Pero es que donde antes había un secreto ahora hay diez mil, donde había un dios ahora hay tantos que ni siquiera nos animamos a llamarlos dioses. Proliferan como enjambres, creemos entenderlos mejor si los llamamos elementos, partículas, si los designamos nano, pico, femto, atto, zepto, yocto. El misterio retrocede hacia lo enorme y hacia lo diminuto.
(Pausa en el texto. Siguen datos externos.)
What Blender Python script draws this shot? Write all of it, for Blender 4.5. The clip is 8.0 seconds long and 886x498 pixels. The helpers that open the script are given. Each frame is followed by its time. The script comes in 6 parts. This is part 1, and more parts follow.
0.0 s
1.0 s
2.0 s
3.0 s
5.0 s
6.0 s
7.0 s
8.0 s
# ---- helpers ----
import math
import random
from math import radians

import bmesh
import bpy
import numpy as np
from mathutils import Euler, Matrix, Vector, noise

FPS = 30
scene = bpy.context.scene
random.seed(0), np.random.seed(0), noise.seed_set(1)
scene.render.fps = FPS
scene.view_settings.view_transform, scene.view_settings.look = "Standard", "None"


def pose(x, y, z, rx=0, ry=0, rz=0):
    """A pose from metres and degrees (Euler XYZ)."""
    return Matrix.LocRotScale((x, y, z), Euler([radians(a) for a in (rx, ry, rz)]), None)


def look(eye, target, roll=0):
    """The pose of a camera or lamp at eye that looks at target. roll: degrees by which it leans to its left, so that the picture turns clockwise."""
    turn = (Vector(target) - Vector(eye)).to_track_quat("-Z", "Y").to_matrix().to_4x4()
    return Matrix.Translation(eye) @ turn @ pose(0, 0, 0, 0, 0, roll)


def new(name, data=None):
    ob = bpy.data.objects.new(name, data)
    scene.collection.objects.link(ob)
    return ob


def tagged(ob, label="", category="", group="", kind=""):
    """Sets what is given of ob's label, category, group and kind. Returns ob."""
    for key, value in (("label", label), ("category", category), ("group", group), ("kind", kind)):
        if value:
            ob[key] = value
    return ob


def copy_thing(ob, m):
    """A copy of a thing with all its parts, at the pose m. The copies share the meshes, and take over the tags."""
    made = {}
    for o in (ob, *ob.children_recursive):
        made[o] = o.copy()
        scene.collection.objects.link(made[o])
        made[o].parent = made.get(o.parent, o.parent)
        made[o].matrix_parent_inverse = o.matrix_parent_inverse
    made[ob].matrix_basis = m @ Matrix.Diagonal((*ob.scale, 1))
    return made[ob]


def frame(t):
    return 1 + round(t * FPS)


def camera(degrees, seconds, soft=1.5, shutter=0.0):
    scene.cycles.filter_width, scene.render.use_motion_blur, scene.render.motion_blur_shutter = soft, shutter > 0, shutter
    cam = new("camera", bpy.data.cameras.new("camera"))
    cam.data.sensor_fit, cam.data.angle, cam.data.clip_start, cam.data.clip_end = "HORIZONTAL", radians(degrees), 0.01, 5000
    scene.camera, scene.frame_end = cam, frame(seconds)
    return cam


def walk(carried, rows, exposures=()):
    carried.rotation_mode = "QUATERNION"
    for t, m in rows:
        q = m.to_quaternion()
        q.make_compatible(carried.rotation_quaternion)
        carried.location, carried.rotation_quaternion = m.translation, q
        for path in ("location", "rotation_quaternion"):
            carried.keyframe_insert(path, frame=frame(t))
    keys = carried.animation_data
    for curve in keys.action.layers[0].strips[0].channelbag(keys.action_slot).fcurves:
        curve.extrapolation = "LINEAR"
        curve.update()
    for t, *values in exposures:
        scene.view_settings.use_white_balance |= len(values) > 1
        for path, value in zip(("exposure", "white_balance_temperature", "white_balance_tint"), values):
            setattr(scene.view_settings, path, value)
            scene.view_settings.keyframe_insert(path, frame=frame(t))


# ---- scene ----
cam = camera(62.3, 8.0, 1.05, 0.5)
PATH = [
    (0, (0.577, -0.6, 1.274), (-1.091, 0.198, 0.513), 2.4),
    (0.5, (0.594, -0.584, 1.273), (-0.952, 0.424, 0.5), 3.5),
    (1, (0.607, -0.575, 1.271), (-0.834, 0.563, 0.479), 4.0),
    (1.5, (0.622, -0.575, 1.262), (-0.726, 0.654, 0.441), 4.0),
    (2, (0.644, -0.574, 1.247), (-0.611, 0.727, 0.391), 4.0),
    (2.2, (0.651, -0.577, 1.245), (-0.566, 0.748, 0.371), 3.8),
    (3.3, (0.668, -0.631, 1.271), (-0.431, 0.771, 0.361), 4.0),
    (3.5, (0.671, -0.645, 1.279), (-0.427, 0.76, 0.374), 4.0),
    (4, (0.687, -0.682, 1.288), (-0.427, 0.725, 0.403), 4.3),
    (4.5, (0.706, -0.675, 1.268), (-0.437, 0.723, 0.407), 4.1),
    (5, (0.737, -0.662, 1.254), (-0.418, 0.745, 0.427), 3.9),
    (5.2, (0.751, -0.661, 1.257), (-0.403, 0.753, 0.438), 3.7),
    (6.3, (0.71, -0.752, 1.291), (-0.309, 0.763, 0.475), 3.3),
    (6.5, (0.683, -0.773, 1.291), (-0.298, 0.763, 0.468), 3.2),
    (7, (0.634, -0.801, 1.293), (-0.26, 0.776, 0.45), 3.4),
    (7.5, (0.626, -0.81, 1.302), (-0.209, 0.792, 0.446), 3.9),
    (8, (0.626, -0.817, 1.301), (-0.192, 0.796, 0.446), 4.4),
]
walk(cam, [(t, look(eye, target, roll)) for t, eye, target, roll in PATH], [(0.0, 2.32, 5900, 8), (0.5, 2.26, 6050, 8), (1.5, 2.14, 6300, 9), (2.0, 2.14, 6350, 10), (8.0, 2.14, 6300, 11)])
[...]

Es el triunfo de Demócrito y de Zenón de Elea.

Si alguien nos hubiera dicho que los dragones se iban a volver microscópicos habríamos creído alcanzar la invulnerabilidad, como Sigfried cuando se bañó en la sangre del dragón, y sólo quedó vulnerable en la línea donde se le había adherido una hoja de tilo. (Y esa es la sabiduría de la leyenda, por esa línea de la hoja de tilo cabe una espada: la hoja tiene la forma de la herida).
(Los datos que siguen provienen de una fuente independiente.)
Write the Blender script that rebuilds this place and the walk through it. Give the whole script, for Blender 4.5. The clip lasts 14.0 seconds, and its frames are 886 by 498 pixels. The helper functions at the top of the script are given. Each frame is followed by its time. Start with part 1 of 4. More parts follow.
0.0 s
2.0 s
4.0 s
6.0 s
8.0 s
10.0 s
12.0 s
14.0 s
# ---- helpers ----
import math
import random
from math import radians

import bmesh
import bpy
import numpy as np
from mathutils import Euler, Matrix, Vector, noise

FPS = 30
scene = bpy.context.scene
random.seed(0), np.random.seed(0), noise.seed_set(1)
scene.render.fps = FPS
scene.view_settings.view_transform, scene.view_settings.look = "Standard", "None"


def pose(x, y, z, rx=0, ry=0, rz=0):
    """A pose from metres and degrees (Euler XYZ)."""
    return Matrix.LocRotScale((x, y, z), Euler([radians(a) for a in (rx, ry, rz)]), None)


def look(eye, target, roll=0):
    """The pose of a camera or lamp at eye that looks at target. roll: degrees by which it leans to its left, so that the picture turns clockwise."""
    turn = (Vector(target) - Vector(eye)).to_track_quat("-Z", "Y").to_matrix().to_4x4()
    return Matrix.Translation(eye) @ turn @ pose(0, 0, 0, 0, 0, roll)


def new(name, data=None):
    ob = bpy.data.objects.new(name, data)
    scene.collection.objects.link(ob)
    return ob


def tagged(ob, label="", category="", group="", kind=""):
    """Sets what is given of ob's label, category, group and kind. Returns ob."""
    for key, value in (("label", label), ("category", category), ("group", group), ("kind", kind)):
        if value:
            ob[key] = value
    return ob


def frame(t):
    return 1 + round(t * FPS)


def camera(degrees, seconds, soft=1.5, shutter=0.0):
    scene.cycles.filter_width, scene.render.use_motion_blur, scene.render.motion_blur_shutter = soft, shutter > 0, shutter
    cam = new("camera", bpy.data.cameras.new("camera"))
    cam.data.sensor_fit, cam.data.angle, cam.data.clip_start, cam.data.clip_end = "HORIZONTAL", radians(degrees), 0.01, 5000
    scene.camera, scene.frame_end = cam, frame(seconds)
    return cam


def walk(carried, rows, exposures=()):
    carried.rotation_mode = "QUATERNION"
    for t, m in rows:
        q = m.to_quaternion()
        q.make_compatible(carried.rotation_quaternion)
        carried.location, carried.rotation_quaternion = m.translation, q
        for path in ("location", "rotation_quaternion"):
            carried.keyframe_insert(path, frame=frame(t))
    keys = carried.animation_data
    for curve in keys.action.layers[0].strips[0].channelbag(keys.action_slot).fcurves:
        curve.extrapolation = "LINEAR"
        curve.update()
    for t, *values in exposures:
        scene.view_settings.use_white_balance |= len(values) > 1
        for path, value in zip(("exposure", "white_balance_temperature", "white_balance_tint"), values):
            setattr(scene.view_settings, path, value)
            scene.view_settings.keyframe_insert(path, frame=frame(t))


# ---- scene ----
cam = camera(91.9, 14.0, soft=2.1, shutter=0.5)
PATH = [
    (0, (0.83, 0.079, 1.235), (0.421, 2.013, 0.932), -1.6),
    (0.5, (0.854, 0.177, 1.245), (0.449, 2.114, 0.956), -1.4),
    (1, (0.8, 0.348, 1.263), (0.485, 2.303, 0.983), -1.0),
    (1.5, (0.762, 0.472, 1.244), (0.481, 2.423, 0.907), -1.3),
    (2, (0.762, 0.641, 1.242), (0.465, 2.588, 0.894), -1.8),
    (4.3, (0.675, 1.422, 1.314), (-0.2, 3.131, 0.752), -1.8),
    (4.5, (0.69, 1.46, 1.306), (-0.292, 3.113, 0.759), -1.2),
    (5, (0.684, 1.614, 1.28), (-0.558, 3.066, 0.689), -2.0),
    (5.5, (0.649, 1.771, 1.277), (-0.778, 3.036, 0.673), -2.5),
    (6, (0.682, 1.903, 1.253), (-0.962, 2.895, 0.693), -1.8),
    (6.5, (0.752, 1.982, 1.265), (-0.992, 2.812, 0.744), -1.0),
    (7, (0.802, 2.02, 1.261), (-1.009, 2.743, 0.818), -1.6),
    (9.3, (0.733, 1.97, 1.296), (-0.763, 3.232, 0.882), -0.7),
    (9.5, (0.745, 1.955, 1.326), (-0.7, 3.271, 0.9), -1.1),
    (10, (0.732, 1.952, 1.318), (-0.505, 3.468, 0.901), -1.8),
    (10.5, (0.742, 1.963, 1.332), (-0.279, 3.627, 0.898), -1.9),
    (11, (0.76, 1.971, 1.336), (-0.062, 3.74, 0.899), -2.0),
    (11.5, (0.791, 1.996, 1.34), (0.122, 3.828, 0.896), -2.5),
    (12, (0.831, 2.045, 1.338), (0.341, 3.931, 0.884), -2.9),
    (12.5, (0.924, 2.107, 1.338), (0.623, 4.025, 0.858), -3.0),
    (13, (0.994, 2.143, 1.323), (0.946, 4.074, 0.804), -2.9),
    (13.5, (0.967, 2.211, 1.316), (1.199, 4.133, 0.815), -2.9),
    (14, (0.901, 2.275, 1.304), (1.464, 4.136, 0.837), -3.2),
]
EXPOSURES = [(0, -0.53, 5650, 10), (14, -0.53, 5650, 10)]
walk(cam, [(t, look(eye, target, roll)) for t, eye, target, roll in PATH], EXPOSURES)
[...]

Pero los dragones mínimos resultaron más letales que los inmensos, y quizá lo bueno es saberlo, porque hace 700 años la peste negra devastó a Europa y Asia sin que nadie supiera, en esa edad de murallas y ejércitos, por dónde entraba el enemigo.
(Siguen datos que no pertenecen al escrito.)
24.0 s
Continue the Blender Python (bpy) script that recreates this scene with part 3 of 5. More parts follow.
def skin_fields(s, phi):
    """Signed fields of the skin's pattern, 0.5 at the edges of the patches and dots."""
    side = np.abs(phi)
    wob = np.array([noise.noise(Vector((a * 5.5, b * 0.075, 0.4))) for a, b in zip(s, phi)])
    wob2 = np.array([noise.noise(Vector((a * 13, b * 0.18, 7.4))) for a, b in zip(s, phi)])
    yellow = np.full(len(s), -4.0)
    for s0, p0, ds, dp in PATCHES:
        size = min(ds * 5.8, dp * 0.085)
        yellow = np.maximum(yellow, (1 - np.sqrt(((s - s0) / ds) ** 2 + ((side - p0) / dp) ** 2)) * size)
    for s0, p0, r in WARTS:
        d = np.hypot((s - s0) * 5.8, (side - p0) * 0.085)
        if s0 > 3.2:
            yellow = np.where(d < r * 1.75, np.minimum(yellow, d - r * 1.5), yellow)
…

Nuestra edad sabe ver un poco más en lo pequeño y en lo invisible, oír en lo inaudible. Nadie lo dijo como un gran poeta francés: “Un sonido tan tenue, que hay que ser sordo para oírlo”. Ahora digamos que el peligro es tan sutil que hay que ser ciego para verlo, y ello alude, por supuesto, a ese oír con todo el cuerpo que necesitan los sordos, a ese ver con todo el cuerpo que alcanzan los ciegos.

No hay enemigo pequeño. Las naciones todopoderosas perdieron la tranquilidad por un puñado de fanáticos. En la edad de las bombas atómicas unos cuantos terroristas pusieron al mundo a tener miedo de los cortaúñas.

El mundo nuevo no consiste en continentes desconocidos ni en planetas remotos, es el universo que describió Blake, ve el mundo en un grano de arena y el cielo en una flor silvestre, abarca el infinito en la palma de la mano y la eternidad en una hora.